Setelah diembargo nyaris selama dua tahun oleh kafir Quraisy, Nabi Muhammad akhirnya keluar dari Makkah pada Kamis terakhir bulan Shafar, dan juga keluar dari tempat persembunyiannya di Gua Tsur pada 2 Rabi’ul Awwal (20 September 622 M)—menuju Madinah.
Menurut al-Mas’udi, Rasulullah Saw memasuki Madinah tepat pada malam 12 Rabi’ul Awwal. Sementara Umar dan para sahabat semasanya, menetapkan awal bulan hijriyah adalah Muharram. Kenapa demikian?

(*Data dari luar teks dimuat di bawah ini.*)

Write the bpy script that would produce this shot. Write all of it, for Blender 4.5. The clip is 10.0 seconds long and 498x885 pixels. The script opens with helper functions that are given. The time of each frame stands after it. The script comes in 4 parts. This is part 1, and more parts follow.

Karena Muharram adalah bulan yang semula Nabi hendak berniat hijrah. Selain itu, pada bulan ini pulalah para jamaah haji baru rampung mengerjakan ibadah mereka dan pulang ke negeri masing-masing. Dengan adanya keputusan demikian, seolah-olah hijrah Nabi Muhammad jatuh pada Muharram dan dipandang patut sebagai permulaan tahun dalam Islam.
Anehnya, peristiwa senada juga terjadi pada bulan yang sama, pada waktu berbeda. Mari sejenak kita melintasi sejarah masa lalu. Muharram menjadi saksi beberapa peristiwa penting kenabian, seperti:
Pertaubatan Adam as yang diterima Allah Swt; kapal Nabi Nuh as yang berlabuh di bukit Zuhdi; Nabi Ibrahim as terbebas dari siksa Namrud; Nabi Yusuf as dikeluarkan dari penjara Kerajaan Mesir; Nabi Yunus as dimuntahkan ikan paus dari perutnya; Nabi Ayyub as disembuhkan Allah dari penyakit yang menjijikkan; Nabi Musa as beserta Bani Israil, berhasil menyelamatkan diri dari kejaran Fir’aun dan pasukannya—yang kemudian ditelan Laut Merah. Setelah era kenabian berakhir, Muharram masih menyaksikan tragedi Karbala, yaitu Imam Husein ra yang syahid di tangan Yazid laknatullah ‘alaihi.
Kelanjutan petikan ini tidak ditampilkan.